With the state elections on the horizon, Congress (which leads the national ruling coalition), under pressure after a series of corruption scandals and for failing to pass any major legislation since being re-elected in 2009, wanted to pass the Lokpal Bill to strengthen its floundering position. The main opposition Bharatiya Janata Party (BJP) was equally determined to deny its rivals a leg-up, taking cover behind the assertion by civil society groups that the Bill was not good enough. Regional parties, even those in the Congress-led alliance, were similarly unhelpful, being more focused on their state constituents than national concerns. The result was that the Bill was passed by the Congress alliance controlled lower house but failed to clear the upper house, where the alliance was weaker.
The inevitable blame game is already in full gear as polls in five states draw near. Two key ones will be in the medium size northern state of Punjab and the smallish Uttarakhand on 30th January, but these will be sideshows compared with the all-important prize of Uttar Pradesh, a largely agrarian state in the Hindi-speaking northern heartland that is the country’s most populous state with 200 million people, which will be held over seven-phases in February.
The BJP will be hoping that its antics in Parliament can help buttress its current weak position in the state polls. It is the weakest of four major parties in Uttar Pradesh, and is on track to lose both Uttarakhand (where it rules alone) and Punjab (where it is part of the governing coalition) in part due to poor performance as well as corruption scams. To blunt the impact of these scams, the party has tried to make corruption its issue, with a senior party leader undertaking a high-profile two-month yatra (i.e. procession) across the country attacking Congress over corruption.
The BJP also led the protest in Parliament over the supposed threat to small shop-owners (keen supporters of the party) and farmers (a major constituent in Uttar Pradesh) from Congress’ decision to relax investment restrictions by big foreign retailers. The weeks-long face off with Congress resulted in half the session being washed out.
Congress therefore seems to be on the back-foot. It was forced into an embarrassing climb down over the foreign retailer issue. Its failure to pass the Lokpal triggered heckles from the media for poor floor management in Parliament; awkwardly, during the defeat of one of the Lokpal-related Bills over a dozen of its own legislators were absent.
Yet it is probable that Congress will ride out its present difficulties. It has argued, somewhat plausibly, that its efforts to combat corruption through the Lokpal were frustrated by its opponents. Its Food Security Bill, introduced in Parliament but yet to pass, which aims to provide highly subsidised food to the vast number of poor citizens, seems like a sure vote-winner.
Further to Congress’ advantage, local issues usually matter more than national ones in state polls.
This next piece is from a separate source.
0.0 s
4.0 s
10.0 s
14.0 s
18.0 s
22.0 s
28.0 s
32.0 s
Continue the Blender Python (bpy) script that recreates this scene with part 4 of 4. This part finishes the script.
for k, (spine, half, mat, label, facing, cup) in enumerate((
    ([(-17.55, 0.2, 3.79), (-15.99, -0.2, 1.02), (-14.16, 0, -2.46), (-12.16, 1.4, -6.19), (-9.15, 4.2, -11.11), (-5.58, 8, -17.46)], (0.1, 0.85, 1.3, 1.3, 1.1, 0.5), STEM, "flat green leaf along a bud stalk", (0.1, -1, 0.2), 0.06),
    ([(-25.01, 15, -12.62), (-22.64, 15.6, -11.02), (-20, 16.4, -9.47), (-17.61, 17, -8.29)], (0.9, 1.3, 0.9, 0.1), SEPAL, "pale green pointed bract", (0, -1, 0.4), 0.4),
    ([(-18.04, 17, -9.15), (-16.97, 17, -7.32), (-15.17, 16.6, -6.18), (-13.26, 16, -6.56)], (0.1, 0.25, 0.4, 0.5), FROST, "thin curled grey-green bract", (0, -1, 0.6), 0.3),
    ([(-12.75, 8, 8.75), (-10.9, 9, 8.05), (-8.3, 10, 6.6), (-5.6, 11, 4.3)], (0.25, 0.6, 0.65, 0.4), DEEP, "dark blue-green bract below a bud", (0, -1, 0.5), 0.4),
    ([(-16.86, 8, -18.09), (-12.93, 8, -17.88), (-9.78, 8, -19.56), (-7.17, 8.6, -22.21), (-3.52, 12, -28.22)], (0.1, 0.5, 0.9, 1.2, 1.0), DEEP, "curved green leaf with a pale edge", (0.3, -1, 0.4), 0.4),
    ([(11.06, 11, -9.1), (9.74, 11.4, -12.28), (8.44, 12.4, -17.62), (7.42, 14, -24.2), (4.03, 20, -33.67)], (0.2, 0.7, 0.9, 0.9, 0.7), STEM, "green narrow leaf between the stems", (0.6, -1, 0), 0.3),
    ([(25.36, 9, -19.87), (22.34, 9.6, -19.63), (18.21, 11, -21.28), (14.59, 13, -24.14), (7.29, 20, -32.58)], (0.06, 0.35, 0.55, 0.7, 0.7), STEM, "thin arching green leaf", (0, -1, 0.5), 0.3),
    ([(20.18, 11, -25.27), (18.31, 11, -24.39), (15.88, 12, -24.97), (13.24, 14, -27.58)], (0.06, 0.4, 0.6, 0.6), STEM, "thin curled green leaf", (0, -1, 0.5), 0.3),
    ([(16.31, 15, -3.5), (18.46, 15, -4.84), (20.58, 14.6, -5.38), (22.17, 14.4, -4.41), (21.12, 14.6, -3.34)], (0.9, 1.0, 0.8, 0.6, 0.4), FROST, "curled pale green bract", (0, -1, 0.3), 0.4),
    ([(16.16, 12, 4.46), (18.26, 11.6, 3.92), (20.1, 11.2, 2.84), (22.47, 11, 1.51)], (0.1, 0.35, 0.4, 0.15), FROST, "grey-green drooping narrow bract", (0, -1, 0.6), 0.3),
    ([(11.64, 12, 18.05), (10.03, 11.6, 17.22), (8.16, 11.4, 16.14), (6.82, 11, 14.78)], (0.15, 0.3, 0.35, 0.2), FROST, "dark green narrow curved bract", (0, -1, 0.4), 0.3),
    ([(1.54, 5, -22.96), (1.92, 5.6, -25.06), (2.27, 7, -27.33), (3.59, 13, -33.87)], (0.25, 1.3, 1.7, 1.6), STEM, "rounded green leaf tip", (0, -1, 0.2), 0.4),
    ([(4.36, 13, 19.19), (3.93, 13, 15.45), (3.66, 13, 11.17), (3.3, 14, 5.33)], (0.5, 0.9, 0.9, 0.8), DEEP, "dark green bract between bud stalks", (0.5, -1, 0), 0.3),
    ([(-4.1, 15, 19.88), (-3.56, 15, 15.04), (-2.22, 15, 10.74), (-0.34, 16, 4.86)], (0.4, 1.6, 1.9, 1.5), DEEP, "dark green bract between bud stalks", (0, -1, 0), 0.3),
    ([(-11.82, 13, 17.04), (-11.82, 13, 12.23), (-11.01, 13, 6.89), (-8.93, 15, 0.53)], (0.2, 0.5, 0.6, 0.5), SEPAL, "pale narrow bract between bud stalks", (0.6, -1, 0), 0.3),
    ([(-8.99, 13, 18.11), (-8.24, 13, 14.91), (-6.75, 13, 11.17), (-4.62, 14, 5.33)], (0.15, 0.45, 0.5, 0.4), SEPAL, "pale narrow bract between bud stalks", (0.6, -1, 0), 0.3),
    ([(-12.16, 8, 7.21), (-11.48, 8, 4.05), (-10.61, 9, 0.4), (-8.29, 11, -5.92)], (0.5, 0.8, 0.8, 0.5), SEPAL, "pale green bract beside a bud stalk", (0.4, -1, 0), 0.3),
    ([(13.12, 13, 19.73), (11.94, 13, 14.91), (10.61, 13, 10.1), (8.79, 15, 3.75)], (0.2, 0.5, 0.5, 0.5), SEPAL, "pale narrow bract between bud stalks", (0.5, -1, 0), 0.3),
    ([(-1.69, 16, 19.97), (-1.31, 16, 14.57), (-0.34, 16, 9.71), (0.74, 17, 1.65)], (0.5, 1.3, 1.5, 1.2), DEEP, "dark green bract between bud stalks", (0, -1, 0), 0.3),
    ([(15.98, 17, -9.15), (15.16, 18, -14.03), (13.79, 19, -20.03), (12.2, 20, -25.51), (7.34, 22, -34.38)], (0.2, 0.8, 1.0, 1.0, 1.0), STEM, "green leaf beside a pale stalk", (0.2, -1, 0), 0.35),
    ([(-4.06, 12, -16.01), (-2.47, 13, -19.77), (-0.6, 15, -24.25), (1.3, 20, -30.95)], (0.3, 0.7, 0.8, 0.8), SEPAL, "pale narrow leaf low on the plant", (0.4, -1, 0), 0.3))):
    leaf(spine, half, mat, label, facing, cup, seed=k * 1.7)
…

The party is in a strong position to regain Punjab and Uttarakhand, which both have a history of alternating between Congress and the BJP (and its allies); Congress is also likely to retain the other two small states going to the polls – Goa and Manipur – albeit by diminished margins.
In Uttar Pradesh, Congress’ main rivals are not the BJP but the incumbent Bahujan Samaj Party (BSP) – a Dalit (the formerly untouchable caste)-based party – and the Samajwadi Party (SP), whose core constituencies are the Muslims and some of the backward castes. The BJP, plagued by infighting and with no clear leaders in the state, is not expected to do very well.
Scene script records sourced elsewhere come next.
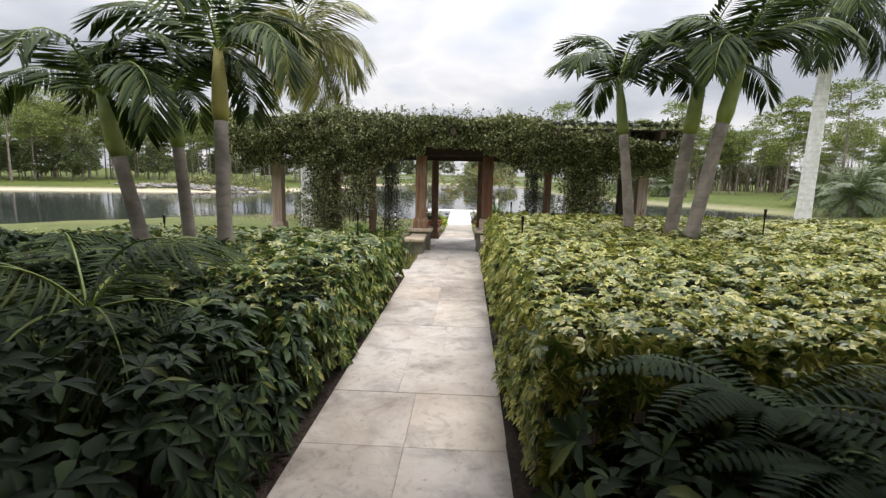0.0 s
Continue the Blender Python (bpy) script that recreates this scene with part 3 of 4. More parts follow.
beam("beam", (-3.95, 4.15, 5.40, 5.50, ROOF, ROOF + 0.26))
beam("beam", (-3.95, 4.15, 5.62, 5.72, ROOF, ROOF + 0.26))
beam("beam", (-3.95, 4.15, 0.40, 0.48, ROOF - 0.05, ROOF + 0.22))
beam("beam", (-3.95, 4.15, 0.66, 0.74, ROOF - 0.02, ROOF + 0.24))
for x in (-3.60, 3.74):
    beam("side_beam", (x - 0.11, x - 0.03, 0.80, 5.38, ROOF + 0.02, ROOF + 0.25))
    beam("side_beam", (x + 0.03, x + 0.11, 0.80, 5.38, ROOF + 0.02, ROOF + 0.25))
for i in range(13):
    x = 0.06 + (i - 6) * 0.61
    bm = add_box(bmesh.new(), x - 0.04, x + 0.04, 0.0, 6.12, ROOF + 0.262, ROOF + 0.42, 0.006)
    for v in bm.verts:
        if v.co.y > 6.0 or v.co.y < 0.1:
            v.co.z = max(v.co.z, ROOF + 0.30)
    part("joist", bm, WOOD_JOIST_LIT, pergola)
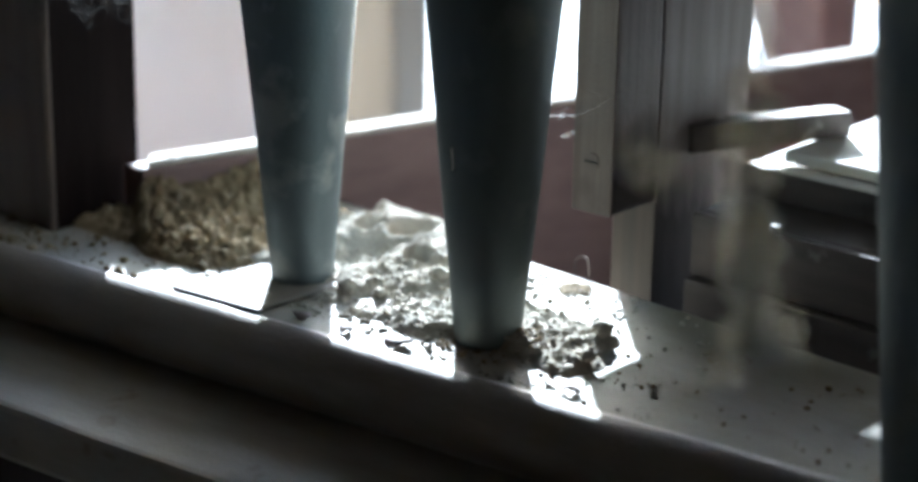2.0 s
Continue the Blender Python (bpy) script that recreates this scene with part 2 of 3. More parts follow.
def run(profile, x0, x1, n=40, wobble=0.0004):
    """A profile of (y, z) drawn along x."""
    bm = bmesh.new()
    rows = []
    for i in range(n + 1):
        x = x0 + (x1 - x0) * i / n
        rows.append([bm.verts.new(Vector((x, y, z)) + noise.noise_vector(Vector((x * 25, y * 60, z * 60))) * wobble) for y, z in profile])
    k = len(profile)
    for i in range(n):
        for j in range(k):
            bm.faces.new((rows[i][j], rows[i][(j + 1) % k], rows[i + 1][(j + 1) % k], rows[i + 1][j]))
    bm.faces.new(rows[0])
    bm.faces.new(rows[-1][::-1])
    return bm


# ---- room ----
def structure(name, bm, material, label, smooth=False):
    return tagged(obj(name, bm, material, None, smooth), label, "structure", "", "structure")


structure("floor", box(-3.2, 3.2, -3.2, 1.7, -1.3, -1.2, 0), M_BOUNCE, "unseen pale floor added to bounce light upwards")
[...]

On the other hand, Congress has been led by an increasingly confident Rahul Gandhi, scion of India’s leading Nehru-Gandhi family and great grandson of its first Prime Minister Jawaharlal Nehru, who has invested considerable energy and prestige in the ongoing campaign to win back a state which was once Congress’ bastion. Under Mr Gandhi (whose Parliamentary seat is in the state), the party has made inroads in the Muslim and backward caste vote in the state, as evident from its much improved performance there in the Parliamentary elections in 2009. With the BSP likely to be undermined by allegations of corruption, the anti-incumbency vote is also up for grabs.
The party though is still plagued by poor organisation and a lack of viable candidates, compared with the BSP and SP which have more entrenched networks. It helps that expectations about Congress are fairly low, as the party has only a paltry 22 seats in the 403-member assembly. The reputation of Mr Gandhi, for long the heir-apparent to the current PM, is on the line, particularly since he was associated with the party’s dismal tally from the last state poll in 2007.
Still, Indian elections have a refreshing tendency to surprise. The BSP won big in 2007 by forging an unexpected alliance with its backers’ bête noire, the upper castes, and its state government has done reasonably well with Uttar Pradesh registering real economic gains during its term. On the other hand, an improved performance from Congress might provide Mr Gandhi with an opportunity to take up a national job. It could also help to prop up the Congress-led government at the center, perhaps even giving it new impetus in its remaining term. That would be something India sorely needs.